DÜN akşamki oyun, Beşiktaş için çok fazla manalar taşıyordu. Hem ligin zirvesinin sıcaklığı içinde olacaktı, hem de rakiplerinin bundan sonra oynayacağı maçlarda kayıplarını bekleyecekti.
Dünkü maçı Beşiktaş, çok zor şartlarda kazandı. Kazanacak kadar da iyi oynamadı. Ama futbol tuhaf oyun. Beşiktaş gol pozisyonuna girmeden iki penaltı golüyle hayati bir 3 puan çıkardı. Verilen birinci penaltı ayıp kere ayıp. Bu da Ali Aydın'ın ayıbı. Böyle penaltı düdüğü çalınmaz. Ali Aydın demişken, Ali Aydın bitmiş. Fenerbahçe maçında yaptığı hatadan sonra artık hakemlik değil, eyyamcılık yapıyor. Hakemliği bitmiş bir adamın elinden düdüğünü alacaksın.

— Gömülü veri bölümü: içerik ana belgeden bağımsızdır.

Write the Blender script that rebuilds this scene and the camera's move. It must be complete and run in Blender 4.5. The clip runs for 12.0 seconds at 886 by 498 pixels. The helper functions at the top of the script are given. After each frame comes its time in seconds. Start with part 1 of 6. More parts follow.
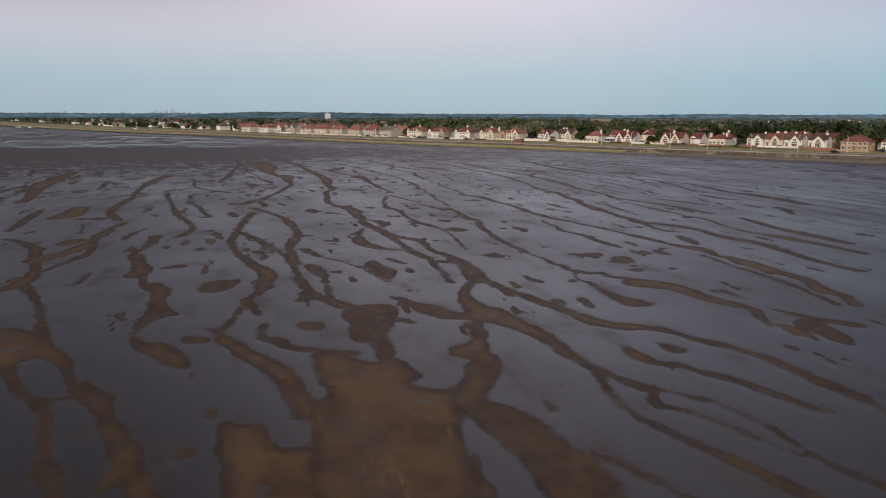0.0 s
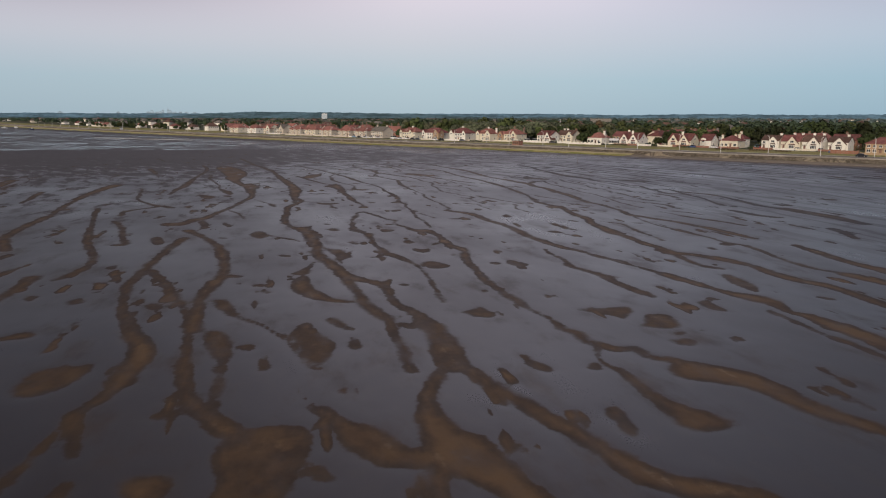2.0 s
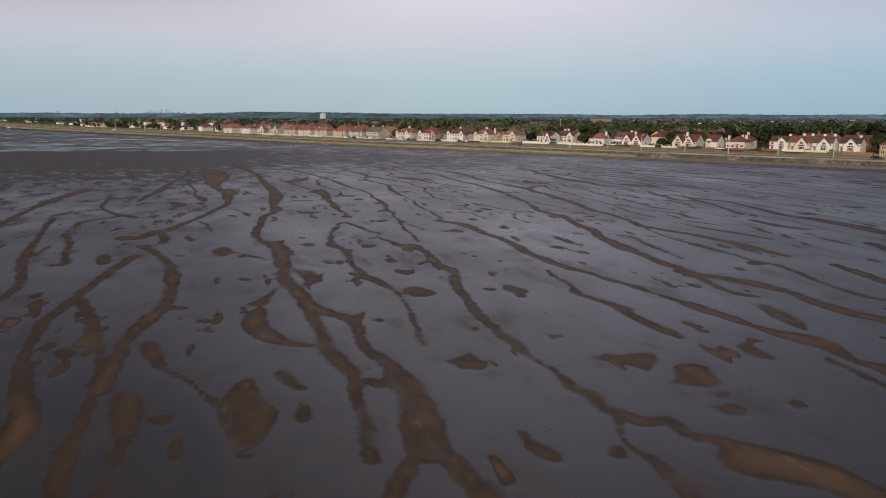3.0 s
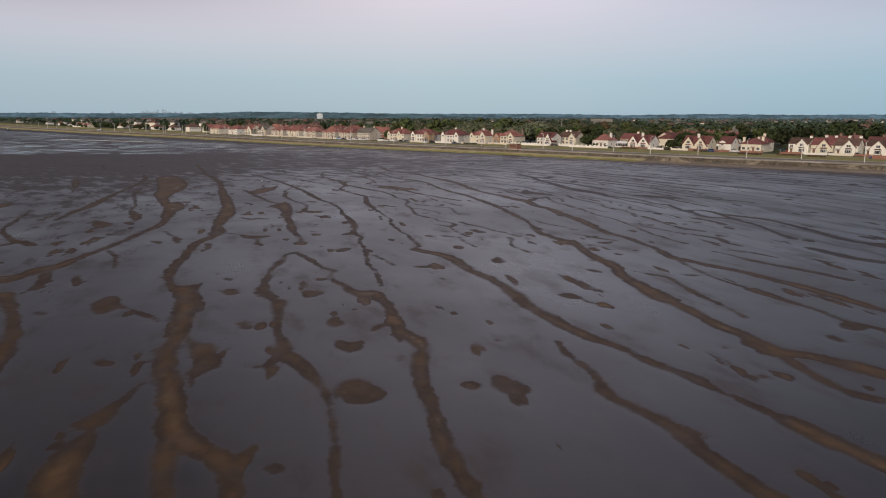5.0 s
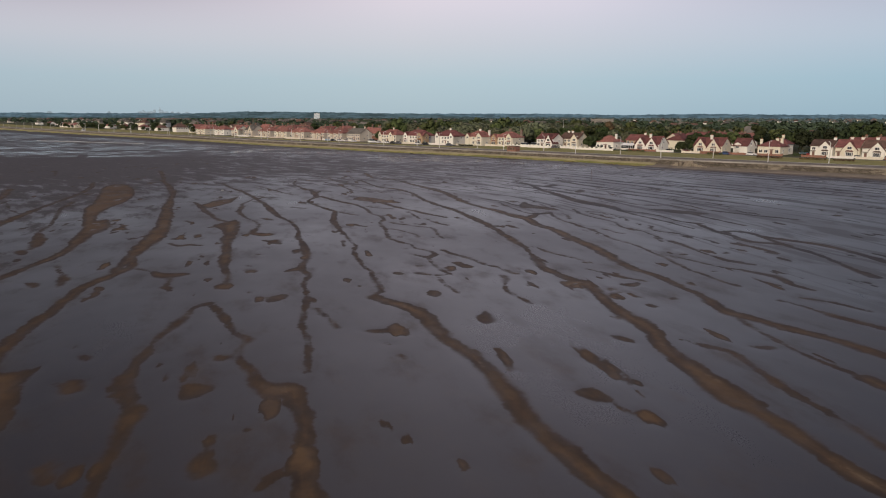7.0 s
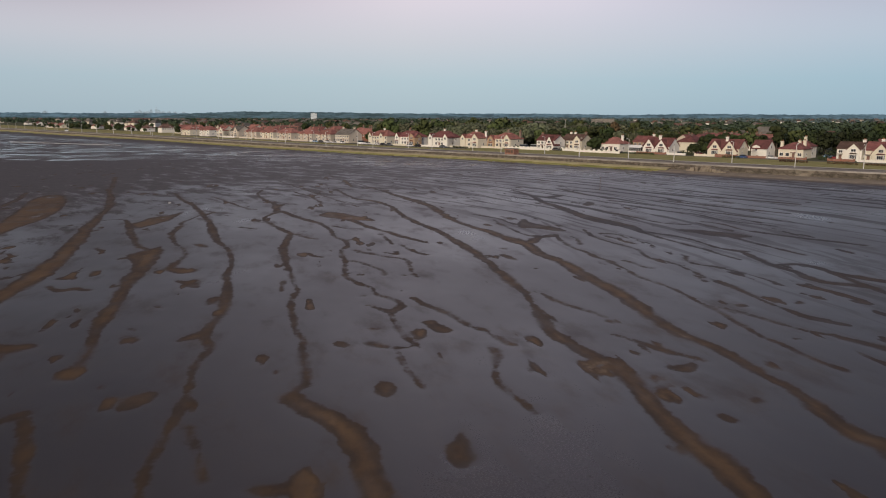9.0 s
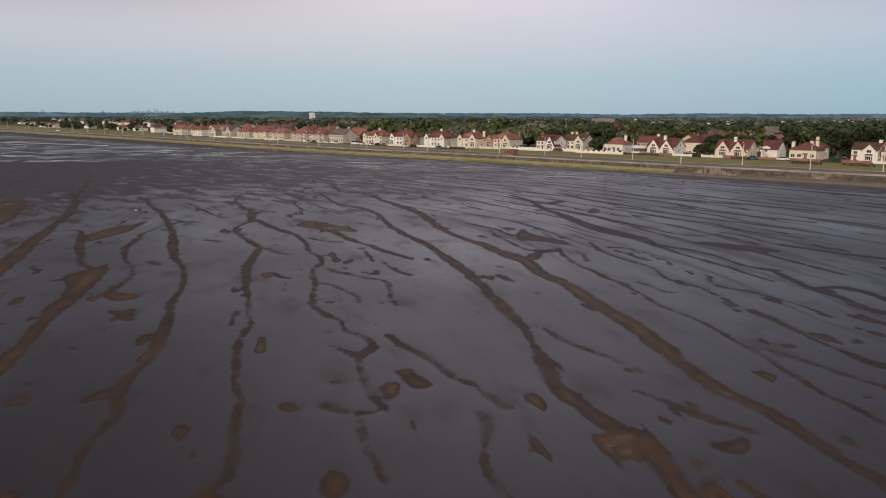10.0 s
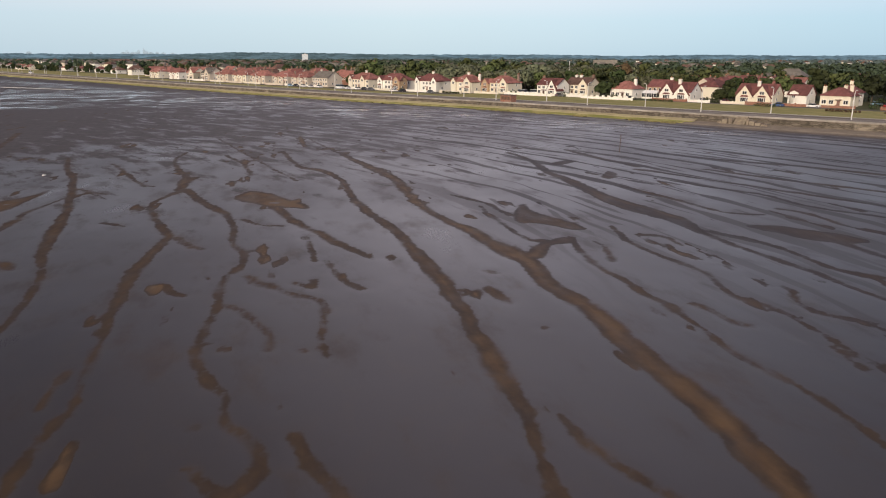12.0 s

Dünkü oyunda her iki takımın da bütün oyuncularını gözlemledim. Bir tane ‘‘şu da iyi oynadı’’ diyeceğim bir oyuncu yok. Böyle olunca, çok da kötü bir futbol oynandı. Maçın en güzel şeyi numaralı tribünün üstündeki mehtaptı.
Zora sokarlar
Benim işim Beşiktaş’la. Galatasaraylı oyuncular neler yaptı, bunu dile getirmeyeceğim. Ama Beşiktaşlılara bir göz atalım. Ya Emre, ne top oynadın be! Gözlerim yaşardı. En az 5-6 tane gol topu ikram ettin. Sana bir ağabey tavsiyesi. Futbol kaliten kadar futbol oynamayı düşün. Senin araya, dereye top atacak halin mi var? Atmaya kalkıyorsun, rakibe gidiyor. Tümer'in de oyuna hiç eli değmedi. Halbu ki Tümer’e, dün akşam daha fazla mesuliyet yüklenmeliydi. Ahmed Hassan, istediği topları bulamadı, yapacağı da fazla bir şey kalmadı. İbrahim, her gün geri sayıyor. Faydasından vazgeçtim, zararlı olmaya başladı.
Neticede Beşiktaş, pozisyon bulmadığı maçtan iki penaltıyla çıktıysa, eğer bu da ligse, 3 puan da aldıysa, fazla söylenecek bir şey yok. Beşiktaş takımı böyle oynayarak bundan sonraki maçlarını çok zora sokar. Futbol tuhaf oyun, dün akşam cuk oturdu.